Het gevolg was dat het gezicht van Mozes glansde (Ex. 34:34). Des te meer gold dit voor de Heere Jezus, want “Ik en de Vader zijn één” (Joh. 10:30).
Wij zijn gestorven en ons leven is met Christus verborgen in God (Kol. 3:3). Dit heeft, als het goed is, een geweldige uitwerking in ons leven. Dat zal ons vanuit onze (verheerlijkte) hemelse positie rust en glans geven in het leven op deze aarde.
In zielenstrijd
Uiteindelijk komen we aan bij de moeilijkste momenten in de bediening van de Heere Jezus, in de hof van Gethsémané.

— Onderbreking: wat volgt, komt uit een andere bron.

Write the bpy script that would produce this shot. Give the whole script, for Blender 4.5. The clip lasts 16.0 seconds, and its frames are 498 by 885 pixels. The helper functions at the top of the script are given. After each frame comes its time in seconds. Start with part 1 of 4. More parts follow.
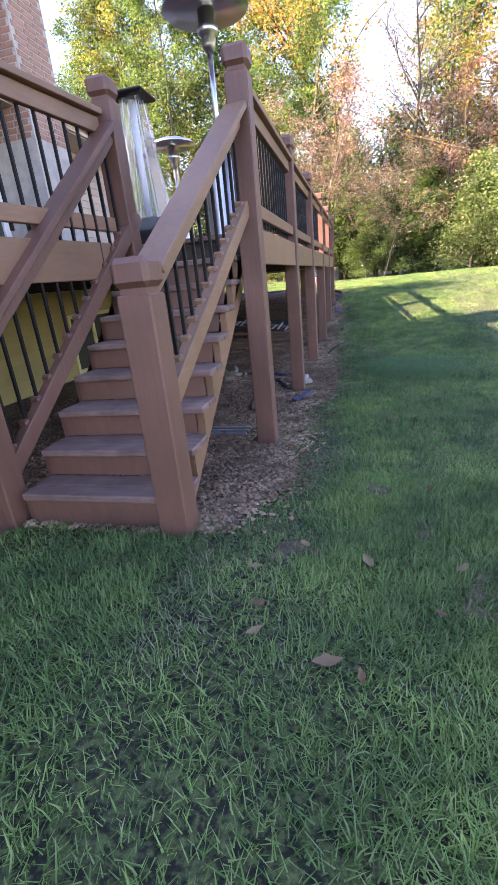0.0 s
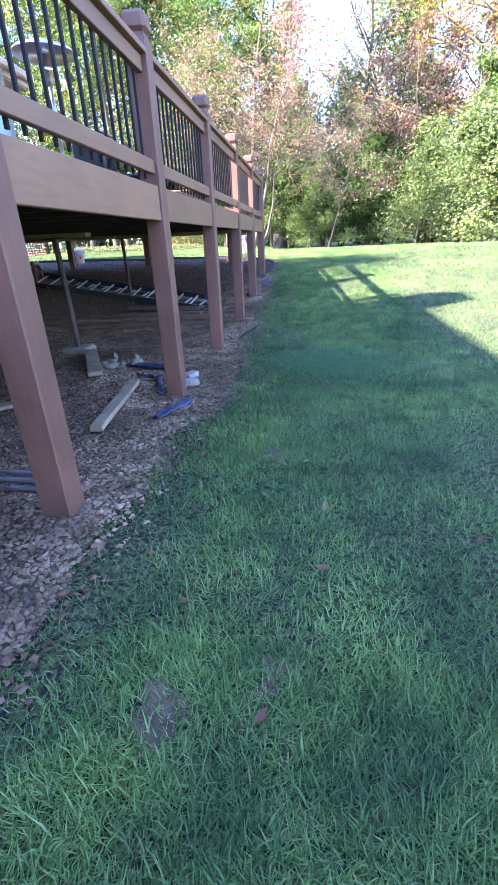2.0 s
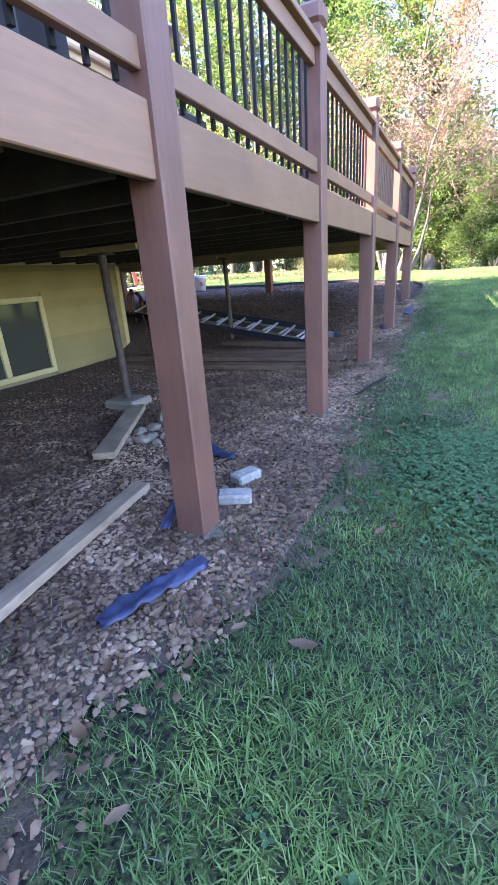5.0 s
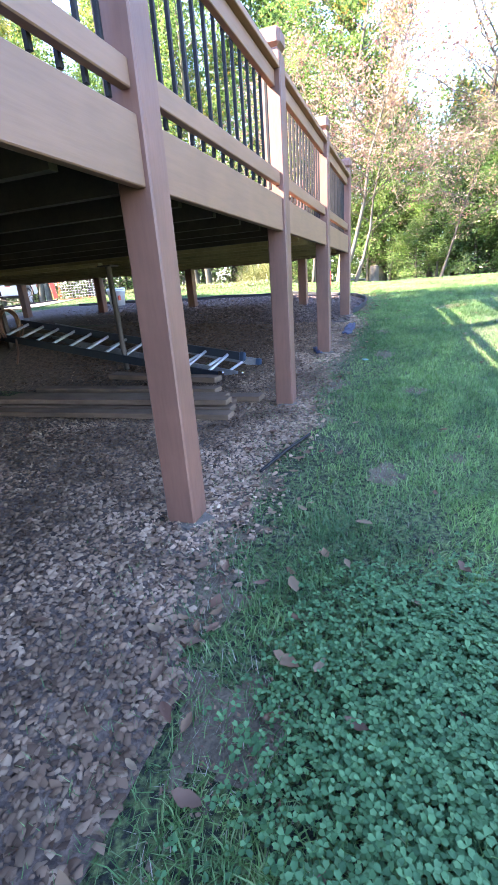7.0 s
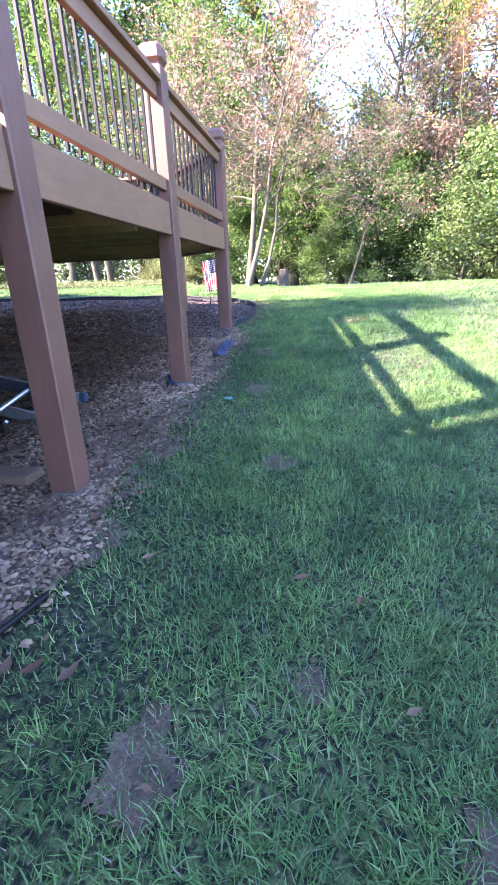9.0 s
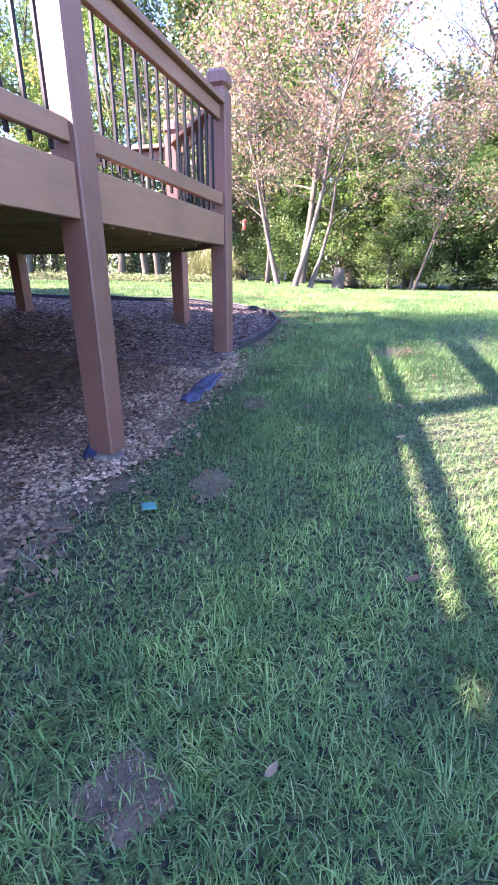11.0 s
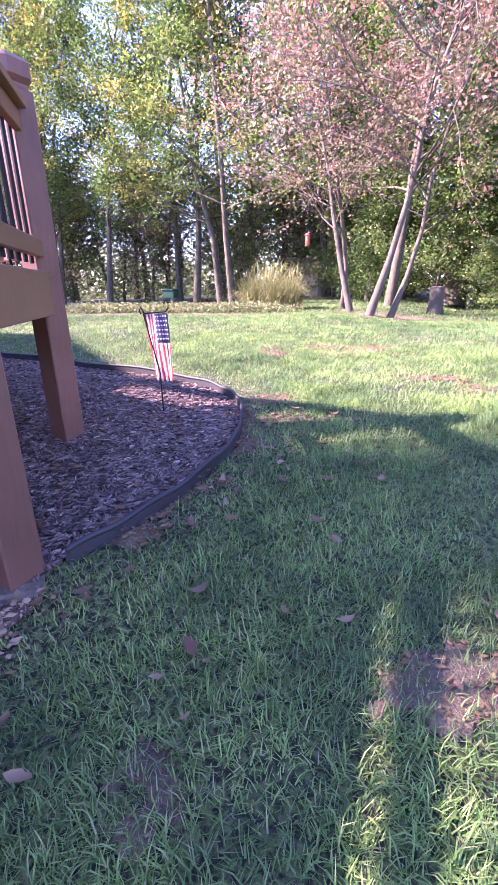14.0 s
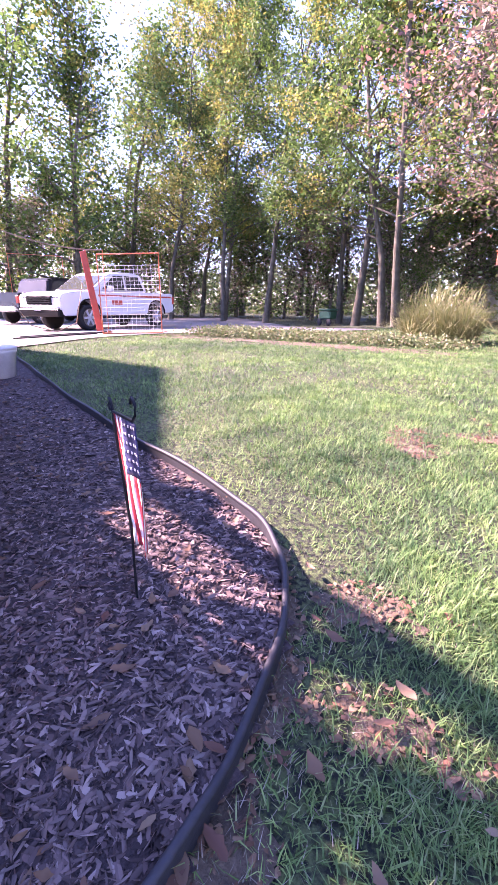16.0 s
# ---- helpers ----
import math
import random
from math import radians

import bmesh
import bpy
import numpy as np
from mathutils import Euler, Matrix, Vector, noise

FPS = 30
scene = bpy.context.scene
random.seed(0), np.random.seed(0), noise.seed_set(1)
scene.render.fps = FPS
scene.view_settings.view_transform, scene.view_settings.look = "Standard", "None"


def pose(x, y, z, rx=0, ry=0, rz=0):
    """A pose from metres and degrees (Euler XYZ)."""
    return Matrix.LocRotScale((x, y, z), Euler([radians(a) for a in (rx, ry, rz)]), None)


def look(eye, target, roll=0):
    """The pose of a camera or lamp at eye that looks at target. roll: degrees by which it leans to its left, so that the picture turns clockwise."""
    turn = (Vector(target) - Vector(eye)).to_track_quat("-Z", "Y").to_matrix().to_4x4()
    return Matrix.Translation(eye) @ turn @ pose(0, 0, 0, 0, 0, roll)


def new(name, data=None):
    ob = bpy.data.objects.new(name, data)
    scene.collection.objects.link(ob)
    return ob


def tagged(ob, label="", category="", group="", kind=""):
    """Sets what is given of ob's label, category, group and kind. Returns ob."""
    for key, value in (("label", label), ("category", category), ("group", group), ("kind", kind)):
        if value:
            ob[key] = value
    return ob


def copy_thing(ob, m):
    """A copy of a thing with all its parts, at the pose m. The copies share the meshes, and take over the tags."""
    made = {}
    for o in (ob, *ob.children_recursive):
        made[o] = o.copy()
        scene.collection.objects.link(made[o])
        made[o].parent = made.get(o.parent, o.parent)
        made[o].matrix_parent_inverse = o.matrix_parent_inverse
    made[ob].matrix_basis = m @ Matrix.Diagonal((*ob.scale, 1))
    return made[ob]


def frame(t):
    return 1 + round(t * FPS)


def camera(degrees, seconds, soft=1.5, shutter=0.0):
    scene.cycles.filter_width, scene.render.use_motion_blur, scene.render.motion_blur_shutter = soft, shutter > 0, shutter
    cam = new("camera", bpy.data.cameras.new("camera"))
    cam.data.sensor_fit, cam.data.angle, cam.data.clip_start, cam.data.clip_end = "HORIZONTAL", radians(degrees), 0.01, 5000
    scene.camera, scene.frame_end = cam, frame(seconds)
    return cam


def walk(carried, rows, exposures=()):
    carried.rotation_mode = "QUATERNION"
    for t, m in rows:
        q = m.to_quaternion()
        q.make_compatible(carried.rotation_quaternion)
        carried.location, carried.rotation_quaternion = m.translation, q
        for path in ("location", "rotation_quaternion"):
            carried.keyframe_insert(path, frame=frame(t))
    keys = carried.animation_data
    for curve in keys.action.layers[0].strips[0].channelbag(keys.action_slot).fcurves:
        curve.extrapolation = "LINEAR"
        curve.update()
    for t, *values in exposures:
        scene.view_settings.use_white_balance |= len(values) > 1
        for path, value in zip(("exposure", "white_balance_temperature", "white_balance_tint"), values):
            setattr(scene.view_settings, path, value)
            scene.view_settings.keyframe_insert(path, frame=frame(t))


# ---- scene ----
SKY_STRENGTH, SUN_STRENGTH = 0.115, 4.2
cam = camera(59.2, 16.0)
PATH = [
    (0, (0.021, 1.412, 1.154), (-0.458, 3.224, 0.458), -5.8),
    (0.5, (0.135, 1.766, 1.102), (-0.305, 3.572, 0.364), -5.9),
    (1, (0.304, 2.179, 1.109), (0.046, 4.002, 0.326), -4.9),
    (1.5, (0.413, 2.516, 1.09), (0.164, 4.322, 0.266), -3.5),
    (2, (0.473, 2.91, 1.087), (0.219, 4.708, 0.249), -2.5),
    (2.5, (0.519, 3.224, 1.084), (0.098, 4.995, 0.257), -1.1),
    (3, (0.453, 3.54, 1.056), (-0.256, 5.226, 0.245), -1.7),
    (3.5, (0.468, 3.909, 1.053), (-0.223, 5.601, 0.243), -4.3),
    (3.7, (0.487, 4.047, 1.003), (-0.215, 5.736, 0.194), -4.6),
    (5.8, (0.266, 5.646, 0.911), (-0.623, 7.315, 0.261), -2.2),
    (6, (0.271, 5.797, 0.905), (-0.617, 7.466, 0.252), -1.3),
    (6.5, (0.298, 6.187, 0.915), (-0.606, 7.844, 0.253), -1.2),
    (7, (0.319, 6.658, 0.887), (-0.337, 8.424, 0.216), -4.3),
    (7.5, (0.422, 7.082, 0.889), (-0.035, 8.906, 0.207), -2.4),
    (8, (0.44, 7.493, 0.882), (0.009, 9.322, 0.197), -2.1),
    (8.5, (0.53, 7.906, 0.885), (0.228, 9.762, 0.203), -2.7),
    (8.7, (0.577, 8.07, 0.878), (0.267, 9.924, 0.194), -2.5),
    (10.8, (0.8, 9.751, 1.001), (0.248, 11.54, 0.299), -0.3),
    (11, (0.83, 9.956, 1.004), (0.275, 11.742, 0.296), 0.3),
    (11.5, (0.892, 10.431, 1.04), (0.282, 12.187, 0.302), -0.4),
    (12, (0.931, 10.987, 1.107), (0.317, 12.74, 0.366), -0.4),
    (12.5, (1.011, 11.483, 1.174), (0.389, 13.233, 0.434), -2.7),
    (13, (0.97, 11.998, 1.207), (0.324, 13.748, 0.485), -0.5),
    (13.5, (0.959, 12.501, 1.306), (0.299, 14.267, 0.638), 2.4),
    (14, (0.865, 12.961, 1.355), (-0.099, 14.584, 0.691), -1.3),
    (14.5, (0.712, 13.422, 1.458), (-0.339, 15.001, 0.822), 0.4),
    (15, (0.584, 13.87, 1.515), (-0.638, 15.322, 0.883), -1.4),
    (15.5, (0.351, 14.278, 1.528), (-1.006, 15.614, 0.916), -1.5),
    (16, (0.123, 14.666, 1.55), (-1.358, 15.869, 0.951), 0.5),
]
walk(cam, [(t, look(eye, target, roll)) for t, eye, target, roll in PATH], exposures=[(0, 3.4, 8400, 36), (0.5, 3.78, 7400, 32), (1.0, 3.8, 6850, 30), (2.0, 3.9, 6350, 31), (2.5, 3.82, 6350, 30), (3.5, 4.22, 6500, 29), (6.0, 4.25, 7200, 33), (7.0, 4.42, 6950, 24), (7.5, 4.08, 6550, 24), (8.0, 3.95, 6450, 28), (8.5, 4.0, 6450, 30), (11.0, 3.95, 6450, 42), (11.8, 3.75, 6450, 51), (12.5, 3.42, 6450, 61), (14.5, 3.5, 6350, 66), (16.0, 3.3, 6600, 66)])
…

Hier staat dat de Heere 3 maal bidt (Matt. 26:39, 42 en 44) en vraagt of de drinkbeker aan Hem voorbij mocht gaan, en Hij was angstig en in zielenstrijd. Na de gebeden en de versterking door een engel (Luk. 22:43) wist de Heere dat Zijn uur was gekomen. Na gebed en versterking kon de Heere Jezus zijn bediening vervullen.
Uitspreken tot God
In het Nieuwe Testament worden voor het woord bidden in de grondtekst 7 verschillende woorden gebruikt. Het opmerkelijke is dat er in bovenstaande teksten alleen het woord proseuchomai wordt gebruikt (er wordt in twee andere Schriftplaatsen een ander woord gebruikt, dit is echter gebed gericht op een specifiek verzoek).
Proseuchomai betekent: (hardop) uitspreken tot (pros) God en heeft de betekenis in zich van alles bij God brengen - in tegenstelling tot smeken of vragen - in het besef dat je in gemeenschap leeft met Hem en dat God hoort.
Wat zegt dit alles ons?
Bij drukte, bij ingrijpende beslissingen gedurende het dagelijks leven en in grote zielenstrijd was er een voortdurend contact tussen de Zoon en de Vader, zelfs in eenzaamheid in de hof.
Als dit in het aardse leven van de Heere Jezus een realiteit was (en dus ook nodig was), hoeveel te meer geldt een intensief gebedsleven voor ons. Ons voortdurend contact met de Vader is een voorwaarde om staande te kunnen blijven en een glanzend getuigenis te mogen geven van de hoop die in ons is.
“Verblijd u altijd. Bid (proseuchomai – gemeenschap met de Vader) zonder ophouden. Dank God in alles” (1 Thess. 5:16-18a).